Homes of Rowing

The Grade II listed Pengwern Boat Club, in Shrewsbury, western England. The three-storey ‘half-timbered’ clubhouse was built in 1881 and still forms the centre part of the existing building.

8 May 2018

Tim Koch looks at some historic homes of rowing.

The recent HTBS piece titled, “Anmahian Winton Architects to Design the Hart Perry Boathouse” has inspired me to produce a post on some of the impressive examples of modern architecture that well-financed commissions to design a boathouse have produced in recent years. Until I have finished researching this, here are some randomly collected images of rowing club boathouses from times past, all products of very different times, places and levels of funding.

Wigan Rowing Club, once on the Leeds – Liverpool Canal in the North West of England, was clearly not a wealthy club – but still thought it worth paying for a little ‘half-timbered’ work on the front.
Ariel Rowing Club near Bristol, South West England, pictured c.1900. It still exists though in a slightly altered state.
Didsbury Rowing Club was in a suburb of Manchester, North West England. More half-timbered or ‘mock-Tudor’ work. According to @wythhistory, ‘All members of the club killed in WW1’.
Marlow Rowing Club, 50 km west of London. HTBS has previously reported on the fall and rise of the Marlow boathouse.
The original large and functional Gloucester RC boathouse in the West of England was built in 1900. It was replaced by the present utilitarian building in 1963, but something much superior is currently under construction.
This building still forms the centre of Evesham Rowing Club in Southern England today. Later additions to old buildings are usually rather functional and rarely improve the look of the original.
Green’s Boathouse, Barnes, West London, pictured in 1933. It was home to many clubs that would otherwise be homeless, notably ones for women and tradesmen.
The Jesus College, Cambridge, boathouse pictured c.1903. This building burned down in 1932 and was replaced by the present structure.
The Trinity Hall, Cambridge, boathouse, built in 1905. As is often the case, the exterior wooden steps have gone, either because they have rotted, or for security reasons.

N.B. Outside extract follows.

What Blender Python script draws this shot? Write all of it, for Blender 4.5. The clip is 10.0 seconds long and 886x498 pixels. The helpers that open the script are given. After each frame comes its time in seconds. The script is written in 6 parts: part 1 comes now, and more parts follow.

Moving to North America, as may be expected, things are bigger and better.

Maryland: The Baltimore Regatta of 1866. The boathouse is of The Ariel Boat Club which was chartered in 1864. An example of a separation of the basic looking boathouse and the fancy clubhouse or ‘club cottage’. I am curious as to what the large tubular structure is in the bottom left.
The Columbia University’s ‘floating’ boathouse pictured in 1875.
This ‘Vesper Boat House’ is in Lowell, Massachusetts, it is not the Vesper Boat Club on Philadelphia’s ‘Boathouse Row’.
Yale’s historic boathouse at Gales Ferry, Connecticut.
HTBS has previously written about the architecturally significant Detroit Boat Club (DBC) building. DBC was founded in 1839 and the Spanish Colonial Style boathouse on Belle Isle was built in 1902.
The Wellesley College, Massachusetts, boathouse pictured in 1915. The first collegiate rowing programme for women was established at Wellesley in 1875.
The boathouse at Winnipeg, Manitoba, Canada. The club was founded in 1881 and won the Stewards’ at Henley in 1910.
Moving to South America, this is the Teutonia Rowing Club on the Tigre, in Buenos Aires, Argentina, pictured around 1904. As the name suggests, the club was founded by members of the German community. A brief history of rowing in Buenos Aires is here.
German boathouses were usually large and solid affairs. The ‘Bootshaus’ of Ruder-Vereins Bamberg in northern Bavaria is a good example.
The boathouse in of the ruderclub in Magdeburg, North West Germany, pictured in 1914.
An uncharacteristically small bootshause, a modest and modernest example from Cologne in the 1920s or 1930s.
A French Fancy, the boathouse in Amiens, Northern France, pictured in 1925. The Sport Nautique d’Amiens was founded in 1866.